Под юбкой Ингрид, вопреки ожиданию, оказались трусики, но такие просторные, что я без труда проник сквозь них к заветной щелке. Она напоминала сливовое варенье, остывающее на газовой плите. Каждые пять минут я тихонько прибегал на кухню и погружал в кастрюльку палец, унося к своему письменному столу с раскрытой тетрадью и учебником русского языка для третьего класса два-три украденных спазма скользко-сладкого наслаждения. Видимо, я забрел в своем воображении дальше положенного, потому что когда оказался наконец в этой щелке, то почувствовал, что вот-вот взорвусь. Так оно и случилось – и мне пришлось прямо внутри, в остром, пощипывающем соусе, сконфуженно дожидаться приступа очередного вдохновения. Второй раз получился продолжительней, но и тут мне не удалось увлечь за собой Ингрид, и я разрядился раньше, чем вывел ее на вершину. Только с третьего раза я оживил эту янтарную пчелку, стряхнувшую наконец с себя капельки расплавленной прибалтийской смолы и впившуюся в меня жгучим, алчным жалом. Ее оргазм поразил меня – он был долог и дробен и походил на расходящиеся по воде круги – один за другим, один за другим, когда на смену истаивающим из самого эпицентра рождались новые. И еще поразило – что она ни стоном, ни вздохом не нарушила заповедной тишины. Готовая разведчица, Мата Хари. Петр наш дрых, как пень. Мне тоже бешено захотелось спать, и из вежливости полежав рядом и огладив ее уже далеко не столь притягательные подробности, я перевалился через борт к себе и мгновенно заснул.

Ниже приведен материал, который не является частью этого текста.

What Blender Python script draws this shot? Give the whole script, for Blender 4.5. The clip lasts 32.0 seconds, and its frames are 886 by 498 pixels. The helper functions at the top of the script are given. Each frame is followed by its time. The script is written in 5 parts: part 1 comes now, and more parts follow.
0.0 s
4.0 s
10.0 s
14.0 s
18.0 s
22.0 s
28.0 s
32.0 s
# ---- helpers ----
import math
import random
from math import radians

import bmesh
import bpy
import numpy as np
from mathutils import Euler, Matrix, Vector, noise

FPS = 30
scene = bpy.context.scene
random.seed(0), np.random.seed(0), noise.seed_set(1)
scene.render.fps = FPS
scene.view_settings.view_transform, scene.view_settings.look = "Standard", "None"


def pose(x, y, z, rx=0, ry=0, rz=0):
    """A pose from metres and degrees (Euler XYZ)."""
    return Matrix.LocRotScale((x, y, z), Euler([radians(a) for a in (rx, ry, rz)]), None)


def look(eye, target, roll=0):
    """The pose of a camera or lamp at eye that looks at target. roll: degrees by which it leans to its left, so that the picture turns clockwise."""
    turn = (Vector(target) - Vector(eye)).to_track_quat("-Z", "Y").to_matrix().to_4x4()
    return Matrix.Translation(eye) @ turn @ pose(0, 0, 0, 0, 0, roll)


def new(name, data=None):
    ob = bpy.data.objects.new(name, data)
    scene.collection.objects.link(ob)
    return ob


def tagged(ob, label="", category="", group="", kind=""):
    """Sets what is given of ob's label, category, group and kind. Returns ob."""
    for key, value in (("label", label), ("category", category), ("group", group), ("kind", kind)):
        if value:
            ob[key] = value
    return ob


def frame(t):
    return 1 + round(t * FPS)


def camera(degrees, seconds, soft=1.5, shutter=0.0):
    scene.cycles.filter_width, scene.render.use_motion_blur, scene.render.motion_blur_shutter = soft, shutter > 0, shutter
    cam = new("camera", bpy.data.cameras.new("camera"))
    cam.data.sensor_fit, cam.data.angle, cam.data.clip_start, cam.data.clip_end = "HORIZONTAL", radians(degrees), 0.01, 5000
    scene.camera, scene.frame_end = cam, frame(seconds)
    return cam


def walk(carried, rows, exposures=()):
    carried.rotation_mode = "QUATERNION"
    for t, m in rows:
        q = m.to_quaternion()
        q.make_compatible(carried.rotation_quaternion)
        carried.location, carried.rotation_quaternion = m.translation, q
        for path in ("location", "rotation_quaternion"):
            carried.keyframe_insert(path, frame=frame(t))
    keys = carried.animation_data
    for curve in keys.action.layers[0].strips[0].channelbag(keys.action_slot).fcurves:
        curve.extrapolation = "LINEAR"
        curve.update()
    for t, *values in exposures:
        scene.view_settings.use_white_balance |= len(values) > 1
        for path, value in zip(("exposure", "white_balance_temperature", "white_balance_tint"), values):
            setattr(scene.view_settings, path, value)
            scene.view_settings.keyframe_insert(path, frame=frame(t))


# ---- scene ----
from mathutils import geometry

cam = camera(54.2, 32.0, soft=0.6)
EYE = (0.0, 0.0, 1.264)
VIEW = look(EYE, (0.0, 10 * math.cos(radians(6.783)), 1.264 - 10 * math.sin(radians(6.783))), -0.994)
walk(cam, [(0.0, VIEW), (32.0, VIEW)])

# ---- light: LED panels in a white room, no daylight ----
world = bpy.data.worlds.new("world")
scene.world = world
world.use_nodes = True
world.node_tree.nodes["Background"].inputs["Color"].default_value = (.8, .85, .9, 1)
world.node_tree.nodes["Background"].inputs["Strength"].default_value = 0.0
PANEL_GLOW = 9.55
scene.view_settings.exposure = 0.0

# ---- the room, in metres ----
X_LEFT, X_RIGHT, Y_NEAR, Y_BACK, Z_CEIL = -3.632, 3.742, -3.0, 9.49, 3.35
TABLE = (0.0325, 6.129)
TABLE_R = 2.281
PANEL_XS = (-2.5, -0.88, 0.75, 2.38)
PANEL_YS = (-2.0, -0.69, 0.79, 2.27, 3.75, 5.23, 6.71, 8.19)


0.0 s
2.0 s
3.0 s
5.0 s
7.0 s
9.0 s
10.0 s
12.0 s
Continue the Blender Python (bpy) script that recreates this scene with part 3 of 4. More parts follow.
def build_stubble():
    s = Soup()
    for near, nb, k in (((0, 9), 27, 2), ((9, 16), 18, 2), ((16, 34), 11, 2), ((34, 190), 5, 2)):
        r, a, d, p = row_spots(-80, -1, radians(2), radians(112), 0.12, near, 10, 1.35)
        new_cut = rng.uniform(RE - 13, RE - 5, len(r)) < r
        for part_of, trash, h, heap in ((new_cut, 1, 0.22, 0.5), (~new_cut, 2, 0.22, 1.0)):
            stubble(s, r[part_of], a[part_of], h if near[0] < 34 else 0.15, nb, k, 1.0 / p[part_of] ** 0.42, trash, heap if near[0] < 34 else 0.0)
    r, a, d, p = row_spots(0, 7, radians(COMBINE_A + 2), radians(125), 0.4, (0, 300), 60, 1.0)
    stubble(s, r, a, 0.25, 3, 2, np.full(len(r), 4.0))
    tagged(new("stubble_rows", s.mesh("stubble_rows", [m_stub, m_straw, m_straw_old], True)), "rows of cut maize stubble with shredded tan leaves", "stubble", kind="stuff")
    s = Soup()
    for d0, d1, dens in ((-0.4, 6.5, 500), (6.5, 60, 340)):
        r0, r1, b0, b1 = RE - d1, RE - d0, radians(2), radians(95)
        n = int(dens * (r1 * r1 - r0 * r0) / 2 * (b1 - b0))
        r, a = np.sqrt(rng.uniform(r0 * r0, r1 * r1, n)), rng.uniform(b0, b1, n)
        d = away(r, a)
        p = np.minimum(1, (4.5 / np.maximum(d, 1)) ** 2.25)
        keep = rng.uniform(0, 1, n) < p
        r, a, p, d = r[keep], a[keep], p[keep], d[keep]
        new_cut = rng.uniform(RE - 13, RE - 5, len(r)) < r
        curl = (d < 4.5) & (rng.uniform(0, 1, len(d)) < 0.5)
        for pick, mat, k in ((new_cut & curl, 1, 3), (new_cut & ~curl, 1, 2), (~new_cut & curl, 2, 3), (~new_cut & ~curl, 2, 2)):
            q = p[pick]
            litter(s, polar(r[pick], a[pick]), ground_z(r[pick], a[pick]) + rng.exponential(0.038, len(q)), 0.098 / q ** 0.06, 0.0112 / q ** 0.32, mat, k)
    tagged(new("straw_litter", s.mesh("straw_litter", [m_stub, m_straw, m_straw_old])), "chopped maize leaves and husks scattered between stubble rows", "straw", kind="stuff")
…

На сей раз мне приснилось, что по моему голому телу быстро бегает какая-то маленькая птичка и тревожно чирикает, будто ища что-то. Я открыл глаза и уставился в небо. Его купол был в звездах. Откуда-то раздавался тоненький писклявый голосок, без устали повторявший: «Ай, ай, ай». Я удивленно повернул голову и увидел свешивающуюся надо мной ступню, которая со следующим «ай» взлетела в воздух и тут же снова опустилась, едва не расквасив мне пяткой нос. Никогда в жизни я не был удивлен более, чем в тот предрассветный час. Мою женщину имели прямо у меня на глазах, и как, как она при этом себя вела! Ни в натуре, ни в порнофильмах я не видел такого самозабвенного соития – и не участвовал в нем.
Плот подо мной ходил ходуном, что, вместе с криками и стонами, и вздохами, и медвежьим рычанием, и упоенным чавканьем гениталий, могло разбудить и мертвого, но моим любовникам не было до этого никакого дела. Я для них просто не существовал. Я отполз на край плота, смахнув ненароком за борт пустую бутылку из-под «Распутина», почему-то оказавшуюся на моей стороне, и, совсем как мальчик, подглядывающий за сношающимися в кустах тетей и дядей, поднял голову. Мощные ягодицы Петра вздымались и опускались с неумолимостью судьбы, его широченная спина полностью скрывала от меня Ингрид, и моему болезненно любопытствующему взору представлялись лишь разорванные фрагменты упоения молодой женщины – впивающиеся в жирные лопатки наманикюренные ноготки да тонкие стволы ног, летающие туда-сюда, как ветви в бурю. Я отвязал свой фал – не путать с фаллосом – тихо, без плеска спустился в воду и поплыл... Можете себя представить мои поруганные чувства.